You will see from 21(4) the depositary’s role in toto is not really suitable for a prime broker. However, the depositary may delegate some of its functions, and a prime broker may act as:

  • A custodian, but will have certain conditions to that appointment (set out in Art 21(11), including the famous “objective reason”), and you may expect the depositary will seek to delegate the safe-keeping function on those exact conditions, and (as far as it can) transfer outright its liability for those responsibilities to the prime broker, on exactly the terms required by AIFMD and AIFMR.
  • A “depositary lite” to certain non-EU domiciled AIFs who aren’t obliged to have a full-blown depositary. The depo-lite regime, and the delegated safe-keeping regime, are different but in many respects quite similar things and it is easy to conflate them.

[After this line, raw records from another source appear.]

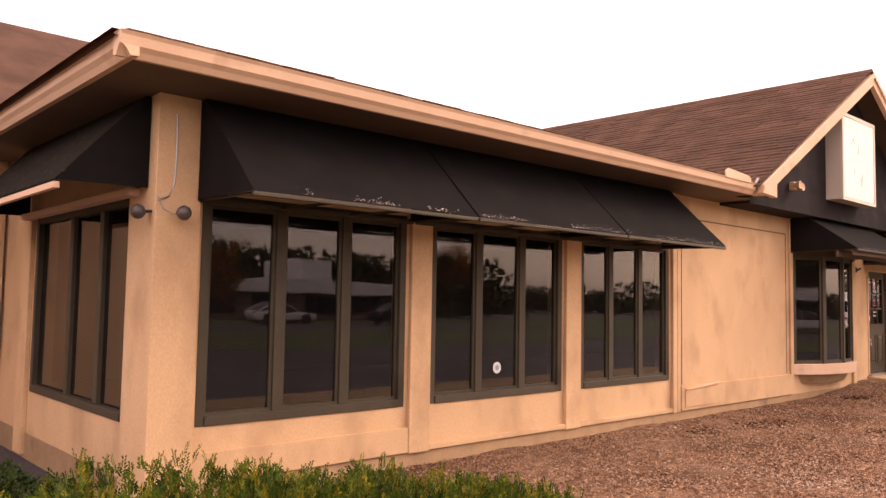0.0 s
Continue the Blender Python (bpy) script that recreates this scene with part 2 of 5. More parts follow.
AMBER = surface("amber_plastic", (0.45, 0.18, 0.04), (0.55, 0.24, 0.06), 0.3, 3, 30, 0.0)
TINT = surface("tinted_vehicle_glass", (0.006, 0.006, 0.007), (0.012, 0.012, 0.013), 0.08, 2, 20, 0.0)
BLUE = surface("blue_paint", (0.06, 0.17, 0.42), (0.08, 0.21, 0.50), 0.5, 2, 30, 0.0)
GREYBLUE = surface("pale_blue_grey_paint", (0.22, 0.30, 0.38), (0.28, 0.36, 0.44), 0.5, 2, 30, 0.0)
OCHRE = surface("ochre_wall_paint", (0.46, 0.28, 0.08), (0.54, 0.33, 0.10), 0.8, 2, 30, 0.05)
NAVY = surface("dark_blue_car_paint", (0.007, 0.008, 0.016), (0.011, 0.013, 0.024), 0.5, 2, 30, 0.0, spec=0.12)
ALLOY = surface("silver_alloy", (0.5, 0.48, 0.45), (0.6, 0.57, 0.54), 0.4, 8, 60, 0.05)
APRON = surface("worn_pale_concrete", (0.25, 0.20, 0.165), (0.36, 0.295, 0.24), 0.9, 0.6, 60, 0.2, stain=(0.20, 0.16, 0.13), stain_scale=0.5)
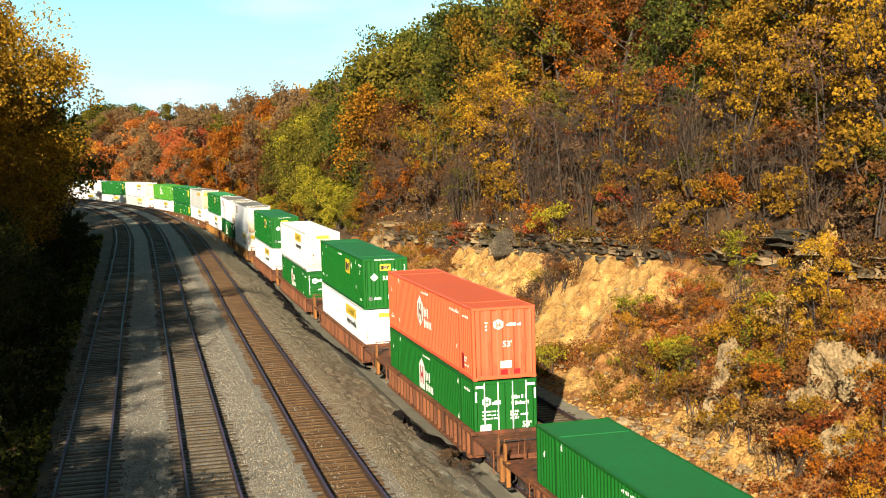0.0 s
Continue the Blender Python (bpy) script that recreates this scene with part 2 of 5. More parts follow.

Delegation” versus “sub-contracting

These terms are easily conflated. Indeed, AIFMD conflates them. But, in this commentator’s view, they are different in important ways. Read more about this here. But in any case our — well, contrarian — view is that a custodian who appoints a sub custodian in its sub custody network is not “delegating” its AIFMD custody obligations “at the first level of the custody chain”, as Art 21(11)contemplates, and hence sub-custodians do not have to:

  • Segregate the AIF’s assets from the depositary’s assets in their books (as would be required of a delegate custodian under Art 21(11)(d)(iii)),
  • Hold assets in their books in the name of the AIF (or the AIFM acting on behalf of the AIF) (as would be required of a delegate custodian under Art 21(11)(d)(v), incorporating as it does Art 21(8)(a)(ii)).

Conditions to delegation by a depositary

The depositary can only delegate in certain circumstances:

  • It must have an “objective reason” for the delegation.
  • it must exercise due skill, care and diligence in the selection, appointment and ongoing monitoring of the delegate;
  • The delegate:
    • must have structures and expertise proportionate to the nature, scale and complexity of the assets of the AIF
    • must be subject, in acting as a custodian, to effective prudential regulation and supervision in its local jurisdiction and periodic external audits;
    • must segregate AIF assets from its own and the depositary’s assets
    • may not reuse the AIF’s assets without the AIF’s express consent.

We read this as referring only to a delegation of the “head” custody function, not to a custodian’s holding of assets in its own sub-custody network: it can’t do; sub-custodians operate on an omnibus basis and don’t segregate assets belonging to the main custodian’s individual clients’ interests in their books (so can’t segregate, for example, the depositary’s assets from the AIF’s assets: they don’t have enough information to do this.

Conditions to discharge of liability when delegating by a depositary

It is one thing for a depositary to delegate performance of a safekeeping function to a prime broker (21(11)); it is another for it to discharge its liability for the safekeeping of assets (21(13)). That can only happen if:

  • All the conditions to delegation are met;
  • There is a written contract transfers that liability so the AIF can claim directly against the PB — which contractual privity freaks will immediately realise will require either artful use of the Contracts (Rights of Third Parties) Act 1999, or that the AIF should be party to that contract. In practice the AIF will of course be party to a contract with its prime broker.